I made Nottingham my home in August 1995.
That's not strictly true; it never felt like home for a while after that, but that's when I arrived.
I never intended it to be that way, but I was transfixed by an English woman, and although she never asked me to stay here, we decided it was the best place, on balance, to build the lives of our future selves.
And so, I realized this week, for reasons which will become apparent in a second, that Nottingham is my home.
I still feel inextricably linked and tied to Scotland, and I could still go back there in a second, and it'd be my home, but at present, my home is here, and this is where my home is.
My home and adopted city were shattered in the early hours of Tuesday morning by a tragedy that is difficult to comprehend for many people here.
The reason that that is so difficult and that the events of Tuesday morning are so difficult to deal with is that it brought such a tragedy out of the abstract and into the personal.
It brought it into our home.
I watch the news daily and see horrible tragedies unfold.

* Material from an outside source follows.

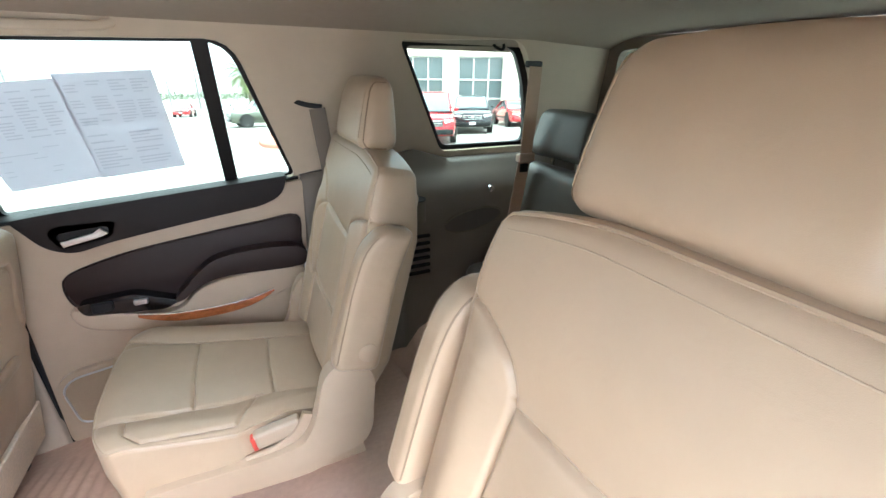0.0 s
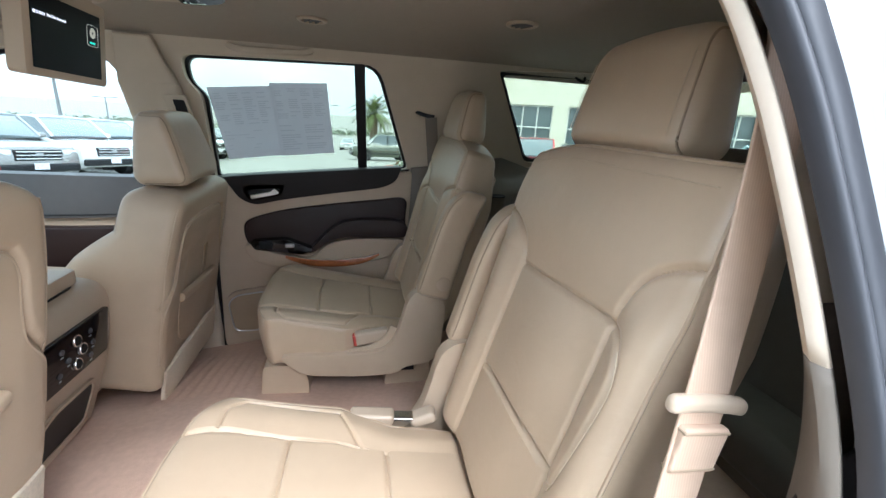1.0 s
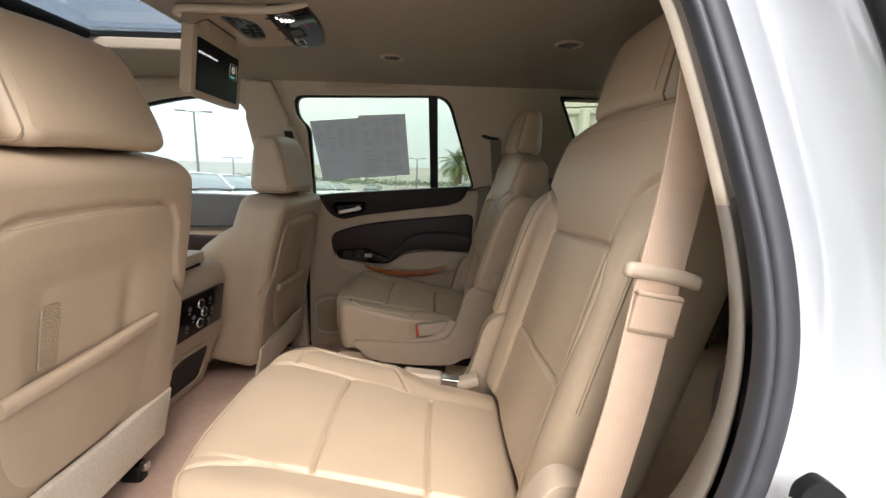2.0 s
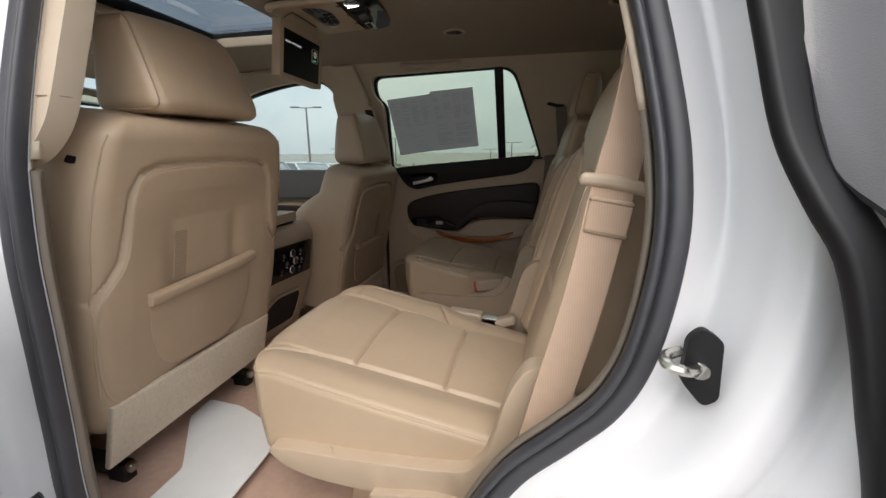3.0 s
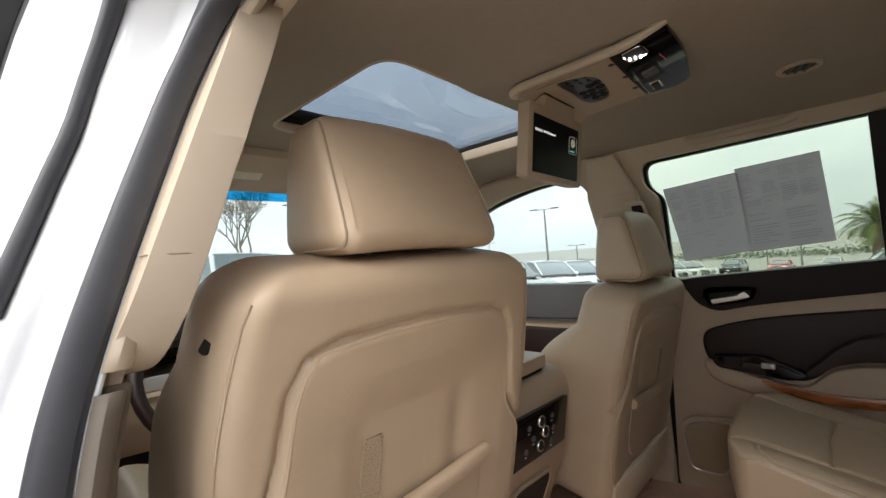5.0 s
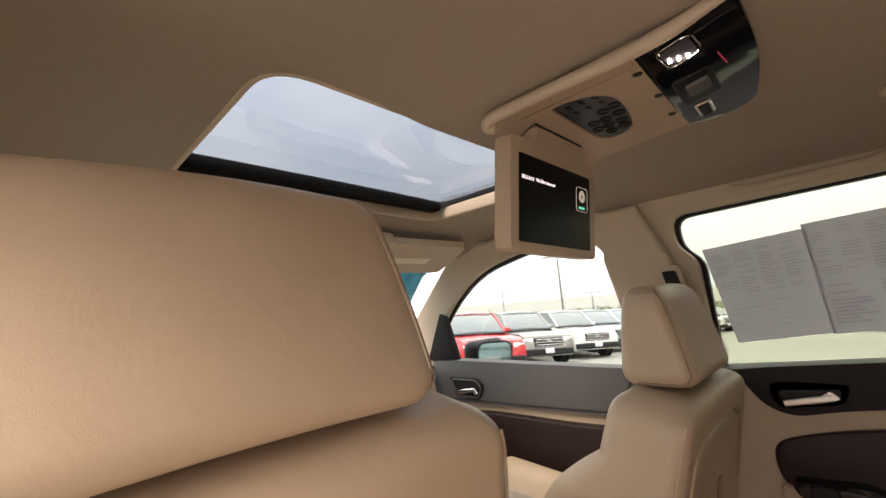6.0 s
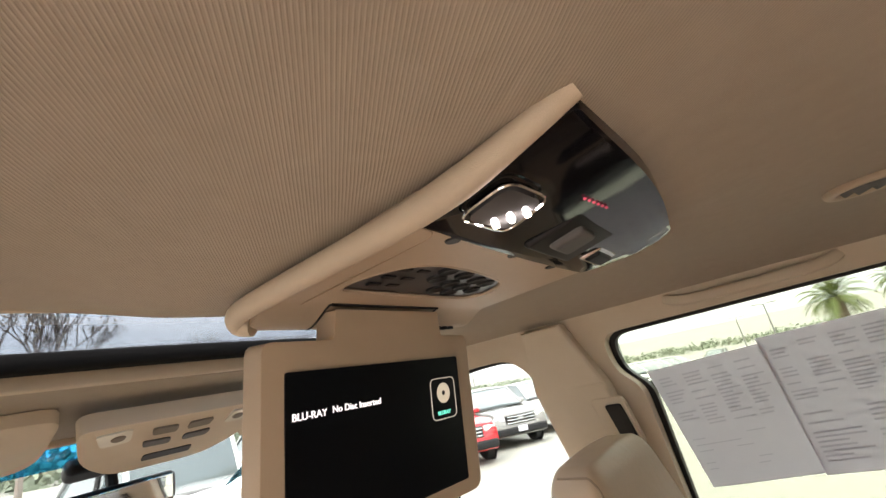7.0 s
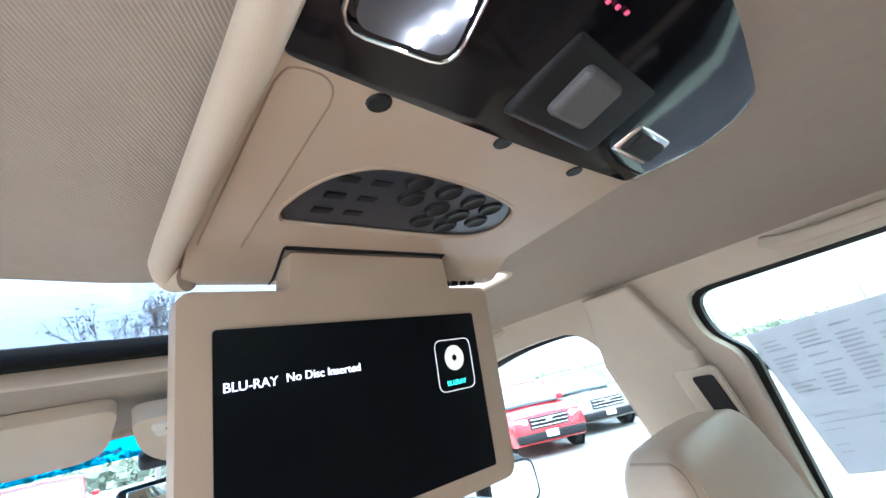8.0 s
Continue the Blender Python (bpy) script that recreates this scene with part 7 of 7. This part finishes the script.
def vehicle(kind, paint, label, x, y, turn, group=""):
    """A parked vehicle, nose towards its local minus x."""
    V = thing(kind, label, {"pickup_truck": "truck", "suv": "SUV"}.get(kind, "car"), group)
    P = PAINTS[paint]
    big = 1.0 if kind != "sedan" else 0.86
    W = 0.97 if kind != "sedan" else 0.90
    belt = 1.12 * big
    roof = {"suv": 1.74, "pickup_truck": 1.86, "sedan": 1.46}[kind]
    hood = 1.05 * big
    sec = [(-2.42, W * 0.80, 0.38, 0.78 * big), (-2.36, W * 0.92, 0.32, 0.93 * big), (-2.15, W * 0.98, 0.30, hood * 0.97), (-1.3, W, 0.30, hood), (-1.0, W, 0.28, belt), (1.9, W, 0.28, belt + 0.02), (2.28, W * 0.97, 0.32, belt), (2.40, W * 0.90, 0.40, belt - 0.06)]
    loft("body", [section(*q) for q in sec], P, V)
    if kind == "pickup_truck":
        cab = [(-1.15, 0.80, belt, belt + 0.04), (-0.55, 0.74, belt, roof - 0.04), (-0.2, 0.72, belt, roof), (0.75, 0.72, belt, roof - 0.02), (0.98, 0.76, belt, belt + 0.04)]
    elif kind == "suv":
        cab = [(-1.15, 0.80, belt, belt + 0.04), (-0.45, 0.72, belt, roof - 0.05), (0.0, 0.71, belt, roof), (1.7, 0.69, belt, roof - 0.05), (2.25, 0.78, belt, belt + 0.05)]
    else:
        cab = [(-1.05, 0.74, belt, belt + 0.03), (-0.25, 0.64, belt, roof - 0.03), (0.2, 0.62, belt, roof), (0.9, 0.62, belt, roof - 0.04), (1.75, 0.72, belt, belt + 0.03)]
    loft("greenhouse", [section(a, b, c, d, -0.07, 0.03) for a, b, c, d in cab], CAR_GLASS, V, "tinted glasshouse paled to paint in sky reflection")
    loft("roof_skin", [[(p[0], p[1] * 1.01, p[2] + 0.02) for p in section(a, b - 0.03, d - 0.045, d, 0.0, 0.06)] for a, b, c, d in cab[1:-1]], P, V)
    for k in (-1, 1):
        for i, (a, b) in enumerate(((0, 1), (2, 2), (3, 4))):
            xa, xb = (cab[a][0], cab[b][0]) if a != b else (cab[2][0] + 0.35, cab[2][0] + 0.37)
            za, zb = (cab[a][3] if i == 0 else roof - 0.04, cab[b][3] if i != 1 else belt)
            ya = cab[a][1] if i != 2 else cab[3][1]
            yb = cab[b][1] if i != 1 else 0.80
            sweep("pillar", [(xa, k * ya, za), (xb, k * yb, zb)], flat_ring(0.07, 0.05), P if i != 1 else BLACK, V)
        sweep("side_moulding", [(-1.2, k * (W + 0.004), 0.52), (1.5, k * (W + 0.004), 0.52)], flat_ring(0.02, 0.06), BLACK, V)
        pad("wing_mirror", (0.10, 0.18, 0.13), 0.04, P, V, None, pose(-0.78, k * (W + 0.06), belt + 0.08), (3, 3, 3))
        pad("headlight", (0.10, 0.34, 0.13), 0.04, LAMP, V, None, pose(-2.36, k * W * 0.70, 0.82 * big, 0, 0, -16 * k), (3, 3, 3), label="clear headlight")
        pad("tail_light", (0.08, 0.17, 0.40 if kind != "sedan" else 0.16), 0.03, TAIL, V, None, pose(2.36, k * W * 0.80, 0.90 * big), (3, 3, 3), label="red tail light")
        for xx in (-1.48, 1.45):
            wh = lathe("wheel", [(0.24, -0.11), (0.34, -0.12), (0.375, -0.09), (0.38, 0.0), (0.375, 0.09), (0.34, 0.12), (0.24, 0.11)], TYRE, V, Matrix.Translation((xx, k * (W - 0.10), 0.38)) @ Matrix.Rotation(radians(90 * -k), 4, "X"), 24)
            lathe("rim", [(0.0005, 0.085), (0.05, 0.095), (0.09, 0.07), (0.20, 0.09), (0.245, 0.115), (0.25, 0.09)], RIM, wh, Matrix.Translation((xx, k * (W - 0.10), 0.38)) @ Matrix.Rotation(radians(90 * -k), 4, "X"), 20)
            lathe("arch", [(0.40, 0.118), (0.45, 0.122), (0.45, 0.10)], BLACK, V, Matrix.Translation((xx, k * (W - 0.11), 0.40)) @ Matrix.Rotation(radians(90 * -k), 4, "X"), 24)
    g = pad("grille", (0.06, 0.98, 0.26), 0.03, BLACK, V, None, pose(-2.405, 0, 0.76 * big), (2, 4, 3), label="black radiator grille")
    for k in range(3):
        pad("grille_bar", (0.02, 0.90, 0.025), 0.008, CHROME, g, None, pose(-2.445, 0, 0.68 * big + 0.08 * k), (2, 2, 2))
    pad("badge", (0.015, 0.16, 0.07), 0.006, RIM, g, None, pose(-2.455, 0, 0.78 * big), (2, 2, 2))
    pad("bumper", (0.16, 1.72 * big, 0.20), 0.06, BLACK if kind != "sedan" else P, V, None, pose(-2.38, 0, 0.46), (2, 4, 2))
    pad("rear_bumper", (0.16, 1.76 * big, 0.20), 0.05, CHROME if kind == "pickup_truck" else BLACK, V, None, pose(2.40, 0, 0.52), (2, 4, 2))
    pad("number_plate", (0.012, 0.30, 0.15), 0.004, PAPER, V, None, pose(-2.47, 0, 0.50), (2, 2, 2), label="pale blank plate")
    if kind == "pickup_truck":
        pad("bed_cavity", (1.15, 1.30, 0.03), 0.01, DASH_GREY, V, None, pose(1.60, 0, belt + 0.012), (2, 2, 2))
        pad("tailgate_badge", (0.012, 0.22, 0.07), 0.005, CHROME, V, None, pose(2.405, 0, 0.88), (2, 2, 2))
    V.matrix_world = Matrix.Translation((x, y, ground_z(y))) @ Matrix.Rotation(-SLOPE, 4, "X") @ Matrix.Rotation(radians(turn), 4, "Z")
    return V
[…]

Tens of thousands of people have been killed in Syria and so many other places, yet it washes over me with just a minimal amount of sadness and empathy for the people whose lives have been destroyed.
I watched last year as my friend and his son tried to resuscitate Dylan Rich, the 17-year-old West Bridgford Colts player who collapsed and died during a football match.
I wasn't there, but I watched the aftermath of what happened to Tim and to Max, and I felt deeply saddened by that.
It never touched me, though, the way the unfolding events of Tuesday have touched me and other people around me.
The senseless nature of what happened is difficult to comprehend, but more so because it happened a couple of miles from my house.
Other people experience these tragedies on an hour-by-hour and day-by-day basis (my wife is a children's cancer nurse; it is no less sad when she loses one of her patients in a senseless act of illness).
But for this and for some reason, it is so damaging and visceral to the community of Nottingham.
The only ray of light that shines through after this horrible, horrible series of events is that people have risen up to help, console, and comfort each other.
In a world where society seems to be disappearing, in Nottingham, at least this week, society has come back together.
Whether it be for the loss of someone who was four months from their retirement after helping people out for so long throughout their lives or for others who were merely visiting our city, our home, to study and to build their future lives, everybody is terribly saddened and affected by what has happened and that in itself at least is a comfort.
I've never felt sadder in Nottingham than I felt this week, apart from on one other occasion.
I've never felt more like Nottingham as my home.